**3D scene code data**
>> Begin
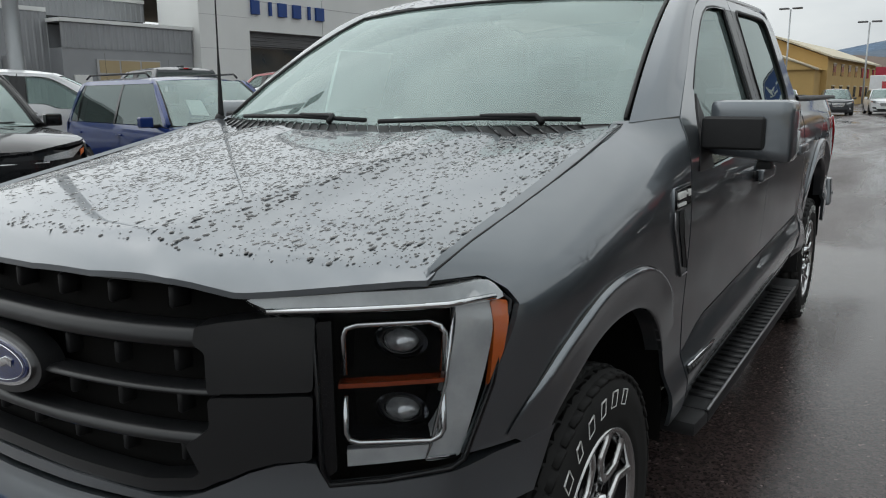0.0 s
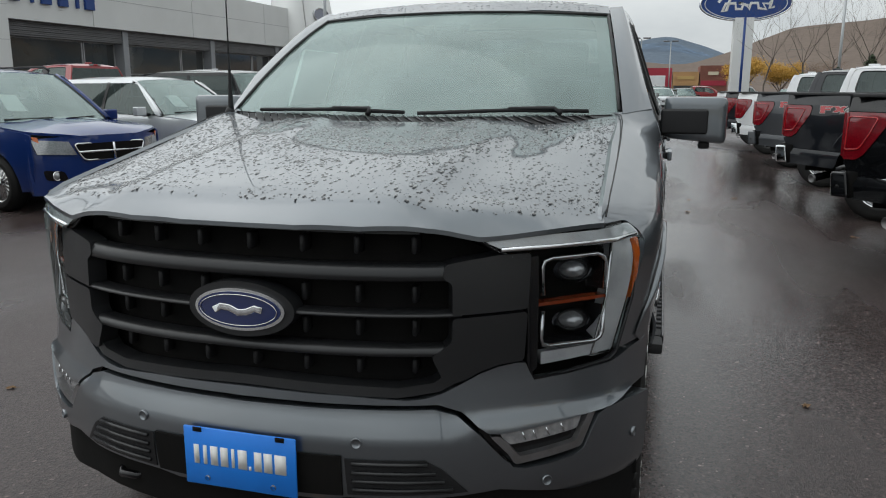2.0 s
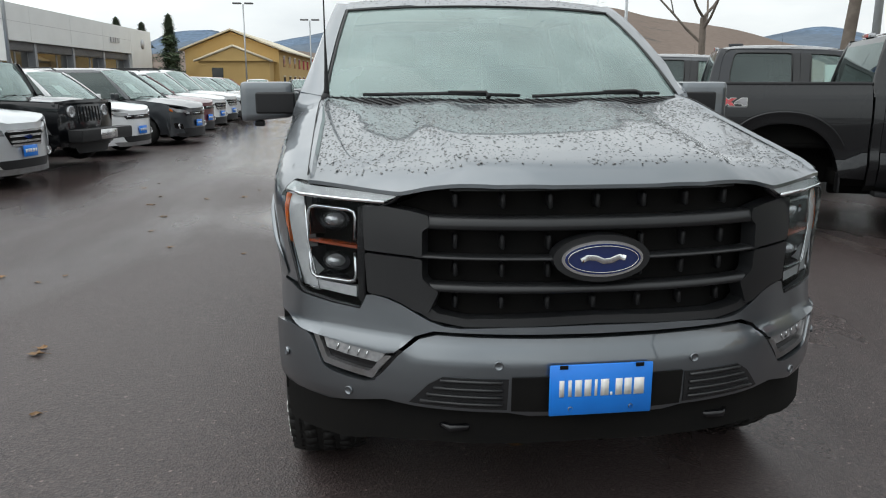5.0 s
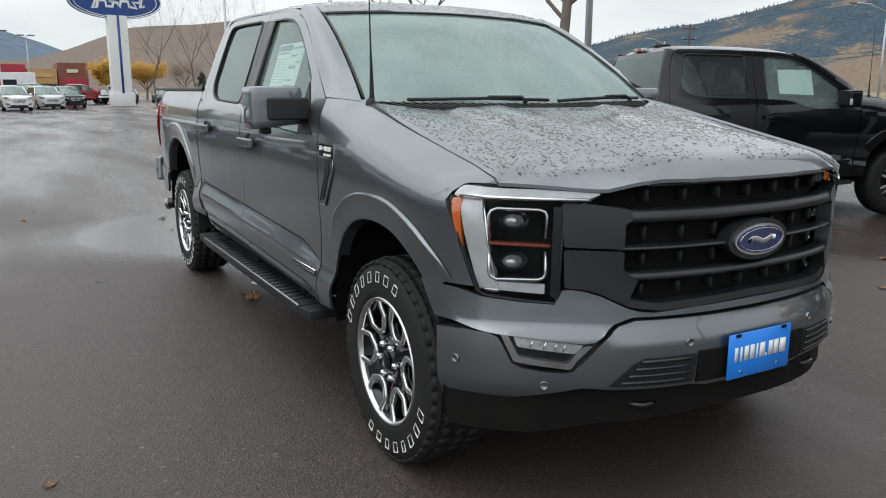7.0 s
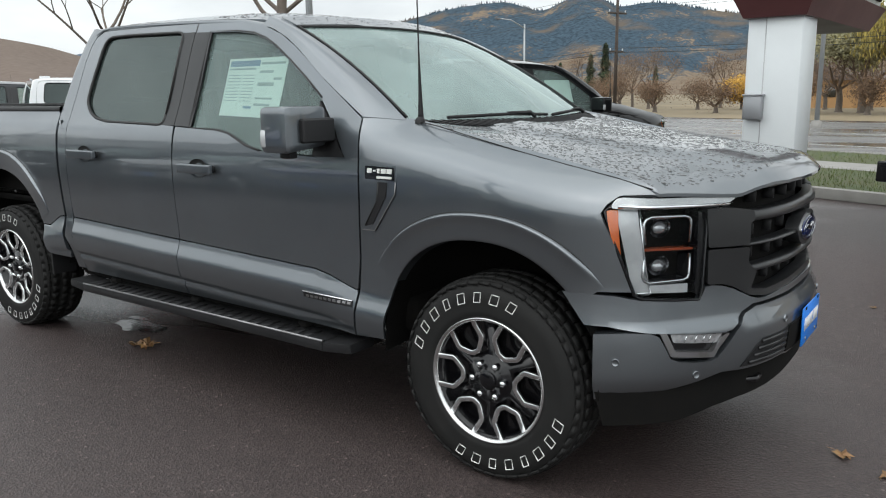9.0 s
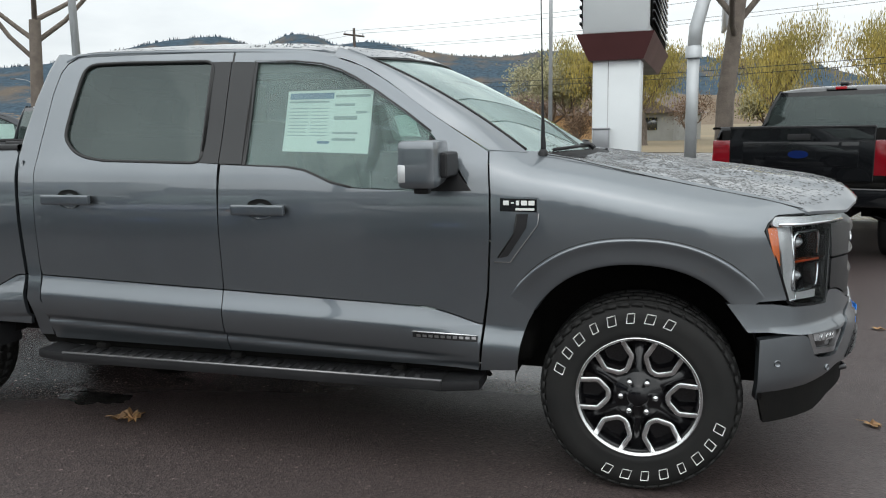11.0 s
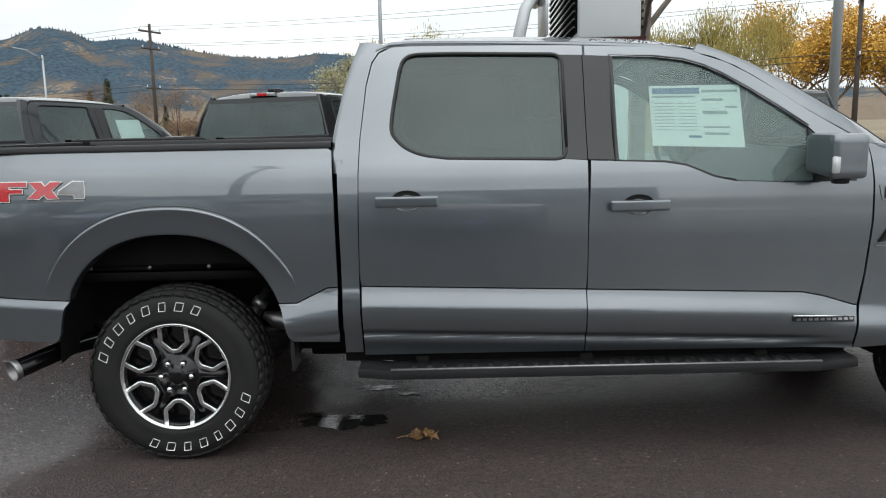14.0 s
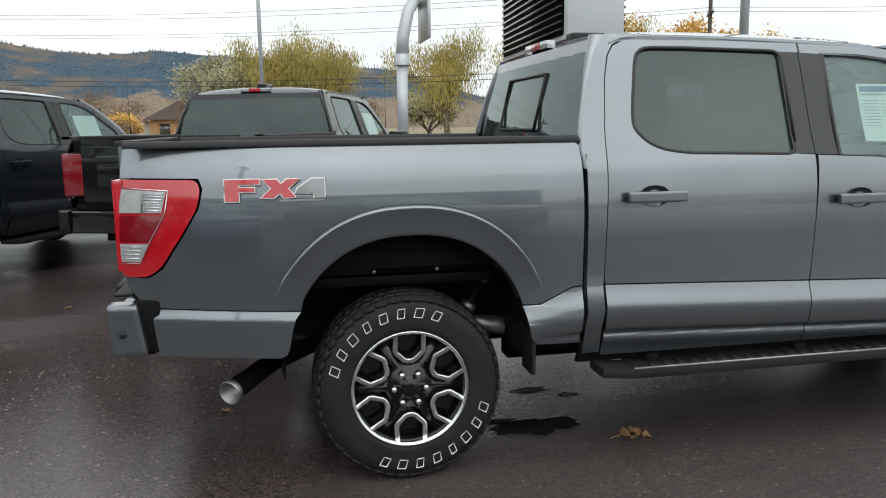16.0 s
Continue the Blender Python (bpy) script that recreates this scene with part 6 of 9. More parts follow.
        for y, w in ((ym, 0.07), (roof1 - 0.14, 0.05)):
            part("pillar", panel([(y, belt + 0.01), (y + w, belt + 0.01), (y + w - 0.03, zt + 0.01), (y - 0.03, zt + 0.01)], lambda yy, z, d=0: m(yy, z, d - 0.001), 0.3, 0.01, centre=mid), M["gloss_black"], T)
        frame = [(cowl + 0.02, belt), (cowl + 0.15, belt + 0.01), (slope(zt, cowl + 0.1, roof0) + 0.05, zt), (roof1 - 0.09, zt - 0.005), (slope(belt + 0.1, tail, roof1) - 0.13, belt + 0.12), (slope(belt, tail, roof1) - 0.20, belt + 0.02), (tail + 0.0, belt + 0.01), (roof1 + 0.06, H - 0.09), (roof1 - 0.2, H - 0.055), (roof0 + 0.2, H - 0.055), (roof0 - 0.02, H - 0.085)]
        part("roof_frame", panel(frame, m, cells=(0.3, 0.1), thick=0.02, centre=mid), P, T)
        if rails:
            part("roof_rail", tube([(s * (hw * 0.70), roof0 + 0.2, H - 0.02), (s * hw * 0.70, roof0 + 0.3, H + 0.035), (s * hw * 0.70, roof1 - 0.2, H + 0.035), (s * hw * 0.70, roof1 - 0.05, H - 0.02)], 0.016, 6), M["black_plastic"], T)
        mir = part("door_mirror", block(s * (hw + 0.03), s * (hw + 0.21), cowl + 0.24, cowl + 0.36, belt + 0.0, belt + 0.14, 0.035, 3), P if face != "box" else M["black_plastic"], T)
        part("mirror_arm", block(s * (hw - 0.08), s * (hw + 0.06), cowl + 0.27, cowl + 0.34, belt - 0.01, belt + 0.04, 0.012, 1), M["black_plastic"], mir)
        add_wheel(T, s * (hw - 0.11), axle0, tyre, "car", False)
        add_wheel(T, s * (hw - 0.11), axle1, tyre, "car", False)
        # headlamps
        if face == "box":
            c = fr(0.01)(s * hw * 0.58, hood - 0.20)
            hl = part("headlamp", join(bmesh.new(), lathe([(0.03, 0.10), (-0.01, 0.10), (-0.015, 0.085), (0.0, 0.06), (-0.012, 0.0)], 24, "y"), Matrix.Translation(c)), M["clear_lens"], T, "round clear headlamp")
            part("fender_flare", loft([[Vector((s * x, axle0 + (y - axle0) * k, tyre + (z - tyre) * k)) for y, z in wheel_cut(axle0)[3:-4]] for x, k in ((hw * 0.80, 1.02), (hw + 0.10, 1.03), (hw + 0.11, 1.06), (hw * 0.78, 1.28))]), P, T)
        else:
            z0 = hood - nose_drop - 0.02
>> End
>> Begin
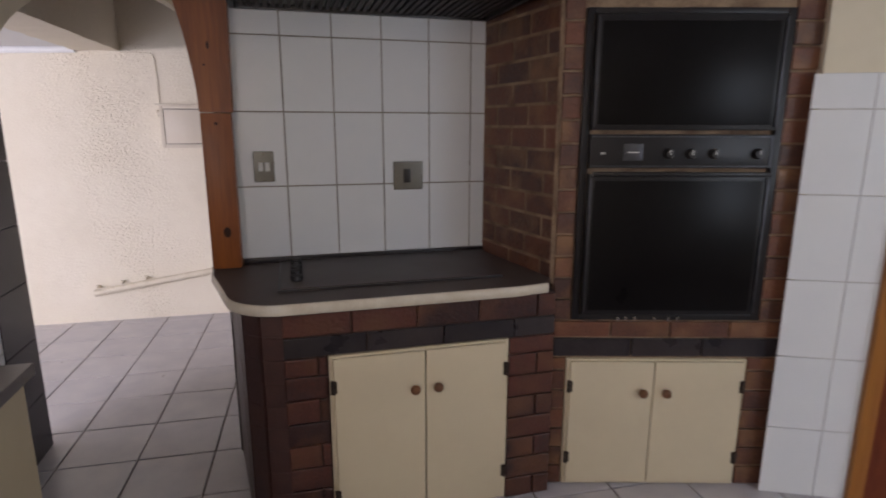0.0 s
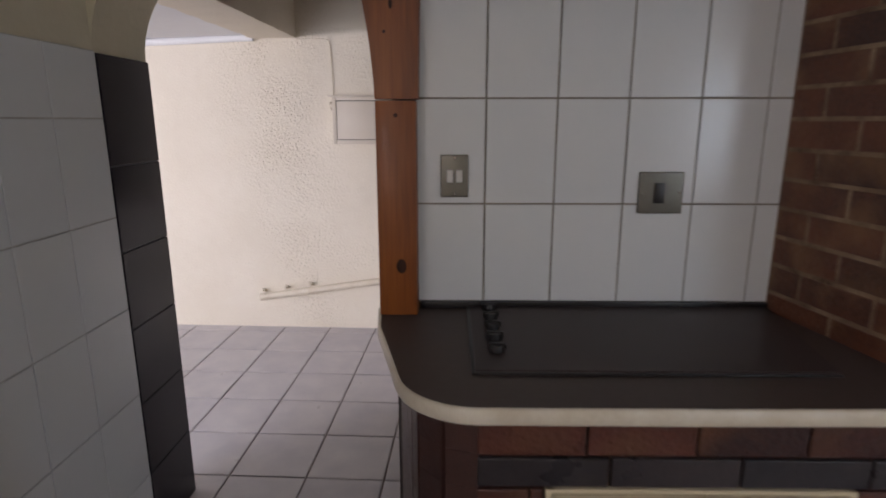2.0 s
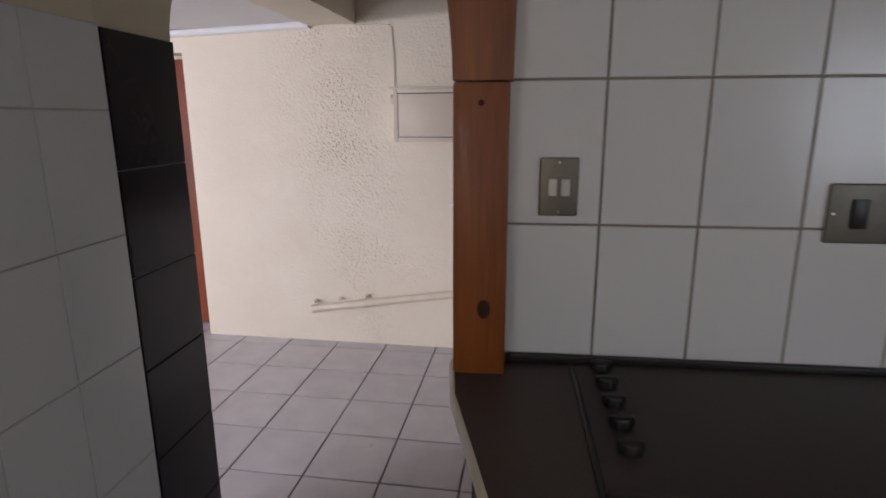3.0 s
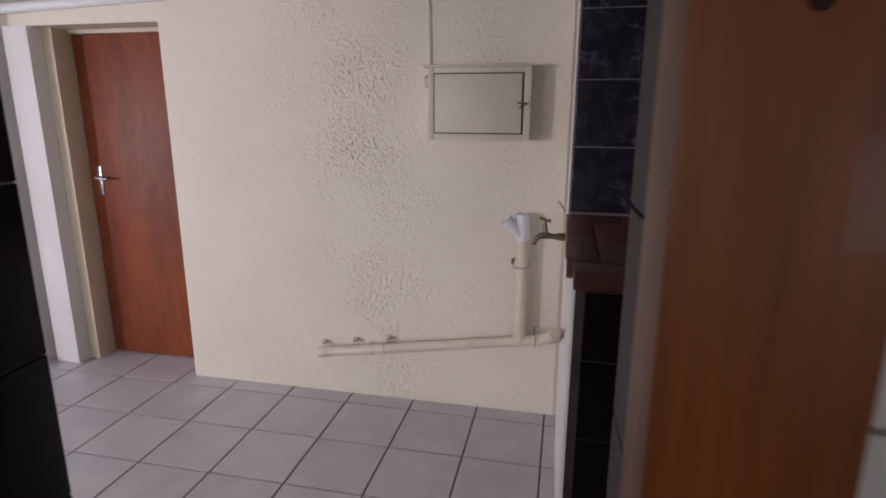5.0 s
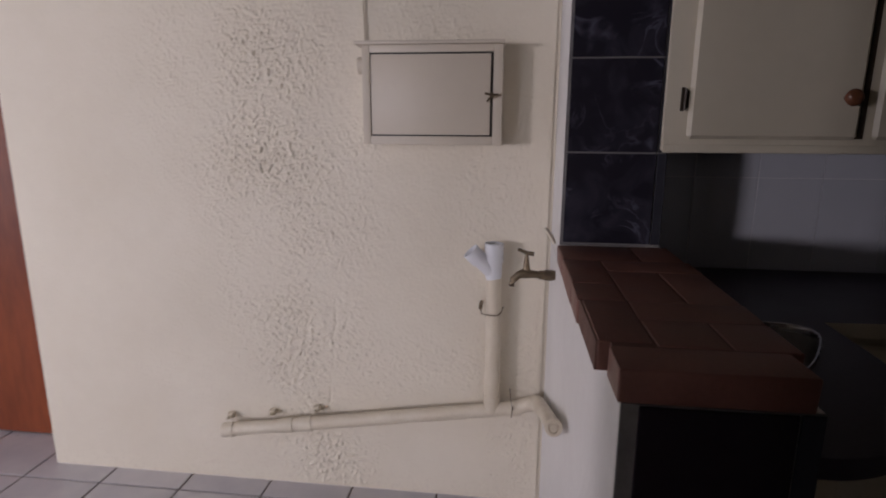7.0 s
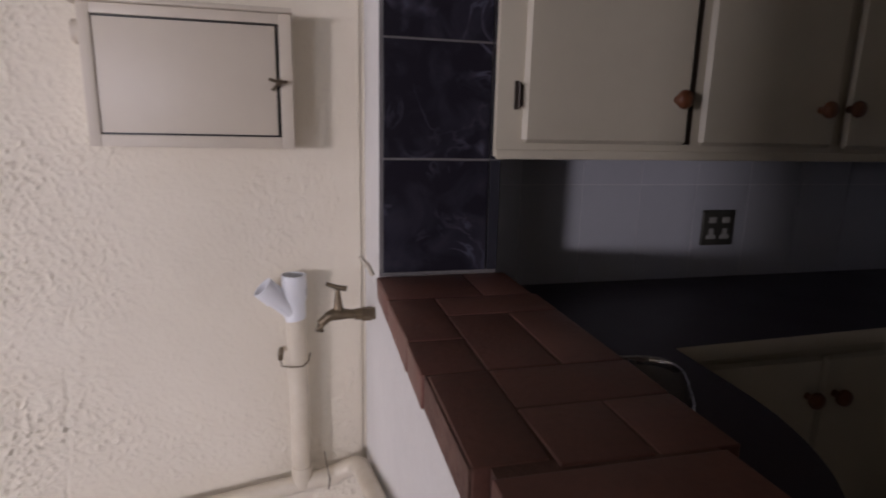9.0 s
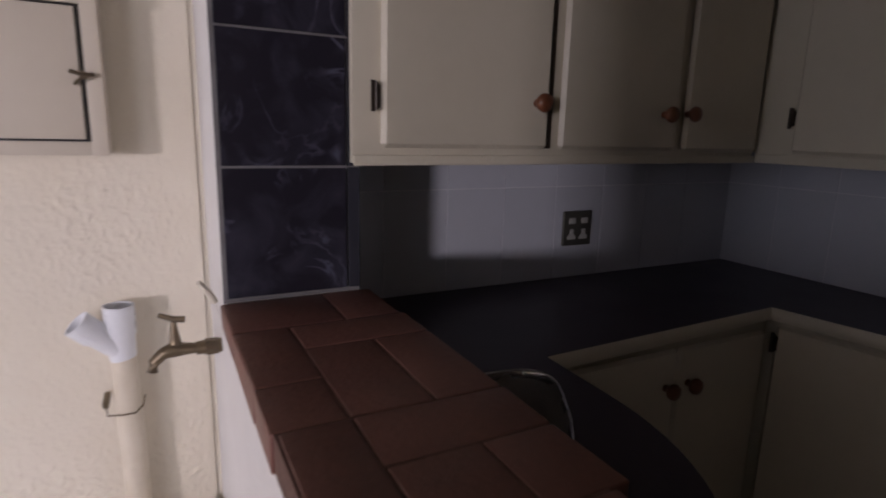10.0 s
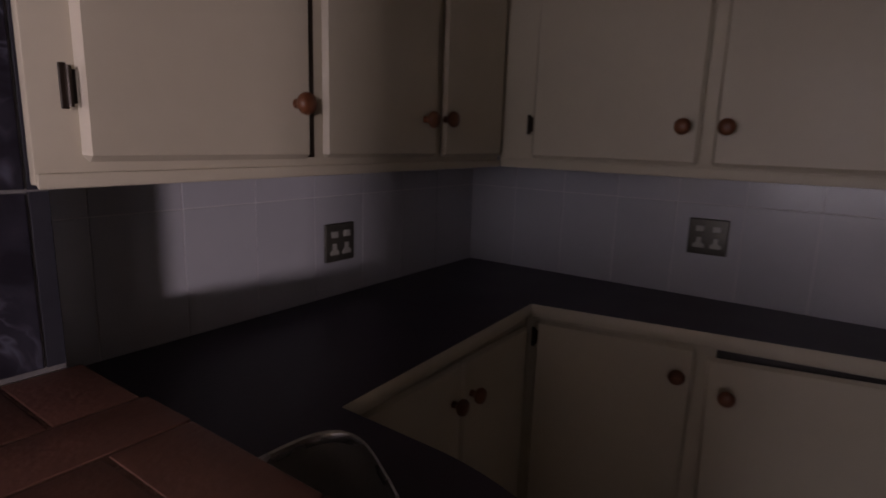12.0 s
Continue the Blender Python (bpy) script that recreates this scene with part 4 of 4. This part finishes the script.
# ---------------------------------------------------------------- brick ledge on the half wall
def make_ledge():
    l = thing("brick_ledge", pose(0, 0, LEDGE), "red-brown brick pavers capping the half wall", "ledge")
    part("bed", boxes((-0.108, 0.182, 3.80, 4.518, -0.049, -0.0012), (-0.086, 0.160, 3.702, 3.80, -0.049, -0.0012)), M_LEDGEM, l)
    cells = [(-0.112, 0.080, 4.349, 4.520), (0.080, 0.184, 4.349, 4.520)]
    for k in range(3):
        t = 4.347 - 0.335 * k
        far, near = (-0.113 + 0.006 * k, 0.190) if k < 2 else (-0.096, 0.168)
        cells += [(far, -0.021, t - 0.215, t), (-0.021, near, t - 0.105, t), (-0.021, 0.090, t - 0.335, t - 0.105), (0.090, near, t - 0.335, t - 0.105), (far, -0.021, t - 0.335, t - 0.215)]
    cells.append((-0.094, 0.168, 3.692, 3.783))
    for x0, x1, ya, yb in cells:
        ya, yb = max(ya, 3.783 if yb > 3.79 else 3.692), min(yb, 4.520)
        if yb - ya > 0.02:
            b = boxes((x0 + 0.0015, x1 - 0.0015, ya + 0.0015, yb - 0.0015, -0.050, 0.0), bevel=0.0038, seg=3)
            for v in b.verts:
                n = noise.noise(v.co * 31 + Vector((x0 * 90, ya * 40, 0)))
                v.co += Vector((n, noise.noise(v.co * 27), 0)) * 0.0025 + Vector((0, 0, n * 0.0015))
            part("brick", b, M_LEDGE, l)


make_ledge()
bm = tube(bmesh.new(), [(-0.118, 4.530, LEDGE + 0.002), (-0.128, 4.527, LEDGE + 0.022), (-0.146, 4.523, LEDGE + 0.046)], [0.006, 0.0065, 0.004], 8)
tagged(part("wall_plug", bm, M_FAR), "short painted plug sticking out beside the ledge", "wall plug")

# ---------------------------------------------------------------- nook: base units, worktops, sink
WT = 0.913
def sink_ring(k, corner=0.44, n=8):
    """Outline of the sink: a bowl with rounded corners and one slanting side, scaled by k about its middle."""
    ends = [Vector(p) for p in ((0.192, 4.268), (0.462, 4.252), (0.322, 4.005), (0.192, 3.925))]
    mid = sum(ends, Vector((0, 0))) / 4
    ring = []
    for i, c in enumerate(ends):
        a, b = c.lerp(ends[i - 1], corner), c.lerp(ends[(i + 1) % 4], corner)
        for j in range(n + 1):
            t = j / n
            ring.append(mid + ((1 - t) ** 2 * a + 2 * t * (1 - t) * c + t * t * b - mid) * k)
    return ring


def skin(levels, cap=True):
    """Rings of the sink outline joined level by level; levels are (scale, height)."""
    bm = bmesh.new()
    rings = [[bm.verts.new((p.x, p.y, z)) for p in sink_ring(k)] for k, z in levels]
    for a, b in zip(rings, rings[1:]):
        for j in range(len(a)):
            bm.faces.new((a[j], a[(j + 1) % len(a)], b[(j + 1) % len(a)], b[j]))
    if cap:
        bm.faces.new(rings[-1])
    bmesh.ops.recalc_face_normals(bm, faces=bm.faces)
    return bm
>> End
**Your task**
Copy all lines of the material above where the string "that" occurs.

**Correct result**
Continue the Blender Python (bpy) script that recreates this scene with part 6 of 9. More parts follow.
Continue the Blender Python (bpy) script that recreates this scene with part 4 of 4. This part finishes the script.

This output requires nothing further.